WHERE are the protests? The noise barrages? Or at least, the sit-ins?
I would have expected to see picket rallies on the streets since the public utility vehicle modernization program took effect last Jan. 2 but so far, there have been none.
I also scoured the news for Greg Perez, president of Piston Cebu, but he was nowhere to be found.
Normally, when the topic crops up, Perez is immediately up in arms, calling for the destabilization of the transport sector. But not even a squeak on this recent development.
There’s a possibility that he and the other stakeholders are still in holiday mode. After all, the season is not yet over here in Cebu, which will be celebrating the Fiesta Señor starting today.
Maybe he’ll make a showing once the DOTr starts retiring “problematic” jeepeys, or vehicles that are 15 years old and above, which it will do in the next three years after admitting that it couldn’t physically remove the “guilty” all at the same time.
Then again, it’s also possible that Perez and his colleagues are resigned to the fact that the government is not budging on the issue, although I really doubt this is the case.
It’s more probable that they just want to avoid the fate of George San Mateo, Piston national president and national council member of labor group KMU, who was arrested last month.
His crime? San Mateo “defied” the government’s warning not to cause public inconvenience when he called for nationwide transport strikes.
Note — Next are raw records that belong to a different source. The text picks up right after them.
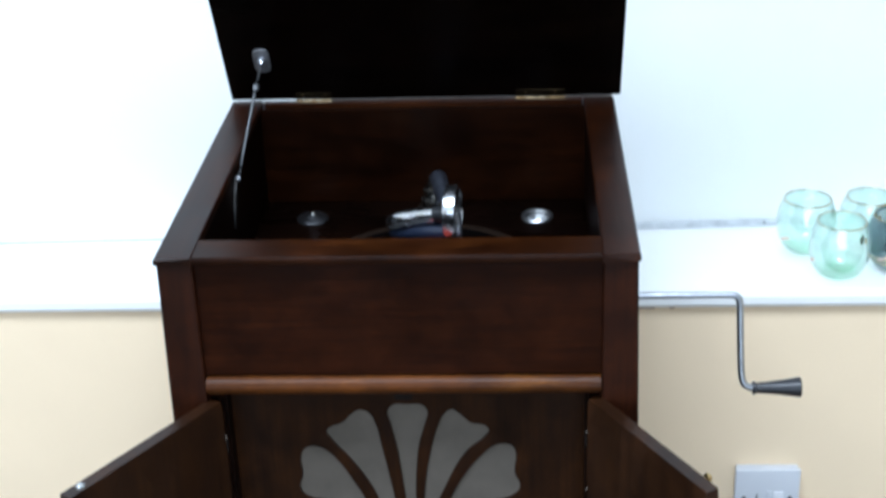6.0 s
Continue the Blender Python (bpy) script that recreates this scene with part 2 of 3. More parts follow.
def finish(name, bm, mat, parent=None, label="", limit=0):
    limit = limit or (40 if len(bm.verts) > 120 else 15)
    mesh = bpy.data.meshes.new(name)
    bmesh.ops.recalc_face_normals(bm, faces=bm.faces[:])
    bm.to_mesh(mesh)
    bm.free()
    mesh.materials.append(mat)
    smooth(mesh, limit)
    ob = new(name, mesh)
    if parent:
        ob.parent = parent
        if parent.type == "EMPTY":
            ob.matrix_parent_inverse = Matrix.Translation(-parent.location)
    if label:
        tagged(ob, label)
    return ob


part = finish


def thing(name, place, label, category, group="", kind=""):
    ob = new(name)
    ob.location, ob.empty_display_size = place, 0.05
    return tagged(ob, label, category, group, kind)


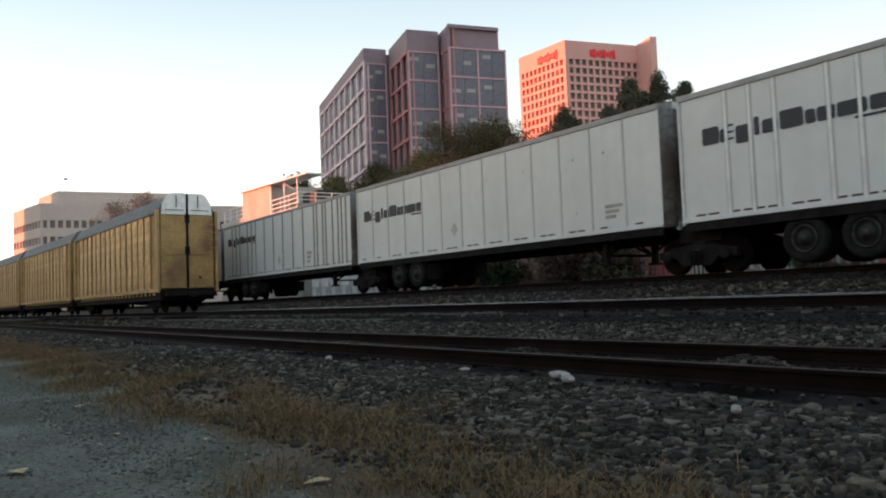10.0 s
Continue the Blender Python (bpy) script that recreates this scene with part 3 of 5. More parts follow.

“Although there is freedom of expression and peaceful assembly, it is limited in the case of holders of certificate of public convenience because the law said so and the law metes the penalty. So now that the law is being implemented, they should only blame themselves for it,” Presidential Spokesperson Harry Roque said of San Mateo’s arrest.
So what is it about this program that has rattled a few?
For starters, it will replace jeepneys 15 years and older with electric-powered or Euro 4 compliant vehicles that will be equipped with automated fare collection systems, digital security and dashboard cameras, Wi-Fi internet connectivity, GPS tracking devices and speed limiters.
The new models’ diesel engines will also discharge less harmful gases to the atmosphere, said Surigao del Sur Rep. Johnny Pimentel in a press release last year.
The program will also compel PUV operators and drivers to organize themselves into cooperatives or firms “to build accountability, enforcement and compliance” since fewer franchises will be issued to them.
The transition will be painful to many, I know, but it’s a bitter pill that they must swallow.